The Controlled Trials Bill seeks to encourage innovation in developing best practice regulation through testing new business practices and technologies before committing to legislative change. This will assist Government in simplifying the Australian customs framework whilst maintaining, and achieving, Australia’s border security objectives. The Controlled Trials Bill is an important enabler for the whole-of-Government Simplified Trade System agenda.

The Controlled Trials Bill would amend the Customs Act to allow the Comptroller-General of Customs to waive or vary requirements under the Customs Act or create new obligations to enable a controlled trial. The new legislative framework would set out the requirements for establishing, and approving an entity’s participation in, a trial, and would also specify the circumstances in which an entity’s participation in a trial may be varied, suspended or revoked.

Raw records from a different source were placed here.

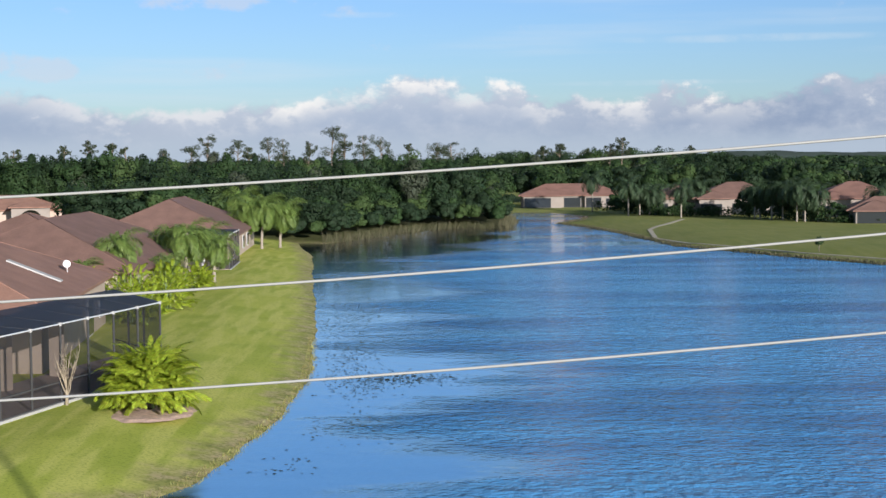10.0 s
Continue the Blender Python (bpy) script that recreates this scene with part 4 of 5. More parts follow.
def frond_mesh(name, mat, length, pairs, leaf, width, droop, seed, spread=62, hang=0.35, plume=0.0, rachis=0.012):
    """A feather leaf along +X, bending down towards its tip; two quads a leaflet."""
    r = random.Random(seed)
    verts, faces = [], []
    pts, dirs = [], []
    p, ang = Vector((0, 0, 0)), 0.0
    n = 24
    for i in range(n + 1):
        pts.append(p.copy())
        d = Vector((math.cos(ang), 0, math.sin(ang)))
        dirs.append(d)
        p = p + d * (length / n)
        ang -= radians(droop) / n * (0.5 + 1.0 * i / n)

    def on(t):
        f = min(t, 0.9999) * n
        i = int(f)
        return pts[i].lerp(pts[i + 1], f - i), dirs[i]
    # the midrib, three-sided
    for i in range(n):
        a, b = pts[i], pts[i + 1]
        ra, rb = rachis * (1 - 0.85 * i / n), rachis * (1 - 0.85 * (i + 1) / n)
        k = len(verts)
        for q, w in ((a, ra), (b, rb)):
            verts += [q + Vector((0, w, 0)), q + Vector((0, -w, 0)), q + Vector((0, 0, -w))]
        faces += [(k, k + 3, k + 4, k + 1), (k + 1, k + 4, k + 5, k + 2), (k + 2, k + 5, k + 3, k)]
    for i in range(pairs):
        t = 0.12 + 0.87 * (i + r.uniform(-0.3, 0.3)) / pairs
        base, d = on(t)
        size = leaf * (math.sin(math.pi * min(1, 0.18 + 0.80 * t)) ** 0.6) * r.uniform(0.85, 1.1)
        for sgn in (-1, 1):
            a = radians(spread * (1.05 - 0.55 * t) + r.uniform(-6, 6))
            side = Vector((0, sgn, 0))
            up = d.cross(Vector((0, 1, 0))) * -1
            lift = r.uniform(-plume, plume) if plume else 0.12
            out = (d * math.cos(a) + side * math.sin(a) + up * (lift + 0.0)).normalized()
            mid = base + out * size * 0.55
            tip = mid + (out - Vector((0, 0, hang * r.uniform(0.7, 1.3)))).normalized() * size * 0.45
            across = (d * math.sin(a) - side * math.cos(a)).normalized() * (width * 0.5)
            k = len(verts)
            verts += [base - across * 0.5, base + across * 0.5, mid + across, mid - across, tip]
            faces += [(k, k + 1, k + 2, k + 3), (k + 3, k + 2, k + 4)]
    me = bpy.data.meshes.new(name)
    me.from_pydata([tuple(v) for v in verts], [], faces)
    me.materials.append(mat)
    return me


PYGMY = [frond_mesh("frond", M_PALM, 1.55, 50, 0.38, 0.0125, dr, 20 + k, 60, 1.1) for k, dr in enumerate((85, 110, 130, 60, 45))]
FOX = [frond_mesh("frond", M_FOX, 1.30, 190, 0.29, 0.034, dr, 40 + k, 60, 0.6, plume=1.0) for k, dr in enumerate((65, 90))]
FOX_DRY = [frond_mesh("frond", M_FROND_DRY, 1.5, 230, 0.34, 0.034, 45, 45, 60, 0.6, plume=0.9)]
# darker copy of the queen leaf: the far crowns' shade is in the colour
M_QUEEN_FAR = leaf_material("shaded_palm_leaf", (0.070, 0.115, 0.058), 0.5, 0.3, 0.3)
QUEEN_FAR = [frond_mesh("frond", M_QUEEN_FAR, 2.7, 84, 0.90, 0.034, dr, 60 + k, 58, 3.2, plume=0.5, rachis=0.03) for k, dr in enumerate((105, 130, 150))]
QUEEN = [frond_mesh("frond", M_QUEEN, 2.7, 84, 0.90, 0.034, dr, 60 + k, 58, 3.2, plume=0.5, rachis=0.03) for k, dr in enumerate((105, 130, 150))]
ARECA = [frond_mesh("frond", M_ARECA, 2.1, 42, 0.62, 0.036, d, 80 + k, 44, 1.1, rachis=0.018) for k, d in enumerate((85, 115, 60, 100))]


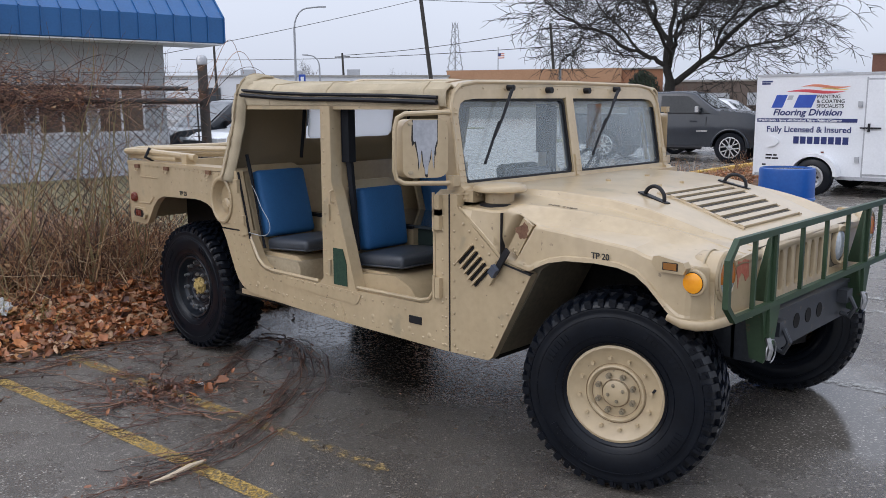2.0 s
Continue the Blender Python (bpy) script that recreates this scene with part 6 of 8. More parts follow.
# a second strand from the wheel to the heap, and stems fanning out of the bundle's end
for i in range(9):
    j = [rng.gauss(0, 0.03) for q in range(6)]
    for a, b in (((0.16 + j[0], -0.70 + j[1]), (0.50 + j[2], -1.08 + j[3])), ((0.50 + j[2], -1.08 + j[3]), (0.82 + j[4], -1.44 + j[5]))):
        lines += forked(a, b, rng.uniform(0.0022, 0.0040), 2, 0.025)
for i in range(9):
    a = arc_at(rng.uniform(0.66, 0.86))
    lines += forked((a.x, a.y), (a.x - rng.uniform(-0.05, 0.22), a.y - rng.uniform(0.28, 0.55)), rng.uniform(0.0022, 0.0042), 3, 0.03)
for a, b, r in (((0.37, -1.91), (-0.36, -1.97), 0.0035), ((0.32, -1.99), (-0.16, -2.30), 0.0035), ((0.74, -1.86), (0.62, -2.26), 0.0045), ((0.72, -1.88), (0.40, -2.20), 0.0040), ((-0.42, -1.02), (0.24, -1.38), 0.0040), ((-0.40, -1.36), (0.62, -1.50), 0.0035),
                ((0.0, -1.18), (0.92, -1.72), 0.0040), ((1.36, -1.74), (0.74, -1.92), 0.0040), ((1.32, -1.58), (0.92, -2.02), 0.0040), ((0.40, -0.98), (1.32, -1.24), 0.0035), ((0.55, -0.72), (0.88, -1.38), 0.0035), ((0.20, -1.62), (0.95, -1.58), 0.0035),
                ((0.74, -1.80), (0.30, -2.02), 0.0035), ((0.80, -1.70), (0.10, -1.72), 0.0030), ((0.66, -1.86), (0.86, -2.24), 0.0035), ((1.10, -1.95), (1.02, -2.30), 0.0030), ((-0.55, -0.70), (0.10, -1.00), 0.0045), ((-0.62, -1.60), (-0.30, -0.95), 0.0050), ((-0.55, -2.1), (-0.62, -1.4), 0.0050)):
    lines += forked(a, b, r * 1.2, rng.randint(5, 8))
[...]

It is noteworthy that the “controlled trial” would not allow alternative arrangements for all parties or for all parts of the Act. The areas which are permitted for operation in the “controlled trial” would only relate to

  • Part IV Imports (excluding prohibited imports);
  • Part VI Exports (excluding prohibited exports);
  • Parts IVA – Depots;
  • Part V – Warehouses;
  • Part VIA – Electronic Communications;
  • Part XI – Agents and Customs Brokers; and
  • Part XVA – Tariff Concession Orders.

However, even with that limitation, there is significant scope for reviewing many of the provisions of the act which have created issues for industry and government over time.  The exciting aspect for industry is to see what proposals are intended to be tested in the “controlled trials” conducted through the Regulatory Sandbox. Comment on the exposure draft is sought from interested parties until the close of business on 18 October 2021. The final bill would then be subject to preparation for introduction into Parliament.

Even though there is only a limited time to comment, the fact that an exposure draft and explanatory statement has been released is a cause for optimism that engagement with industry is going to improve as promised by government and its agencies in this important interaction at the border. More details will be shared as they come to light but I would encourage interested parties to make comment on the scheme which represents a novel and welcome option for reform to be conducted.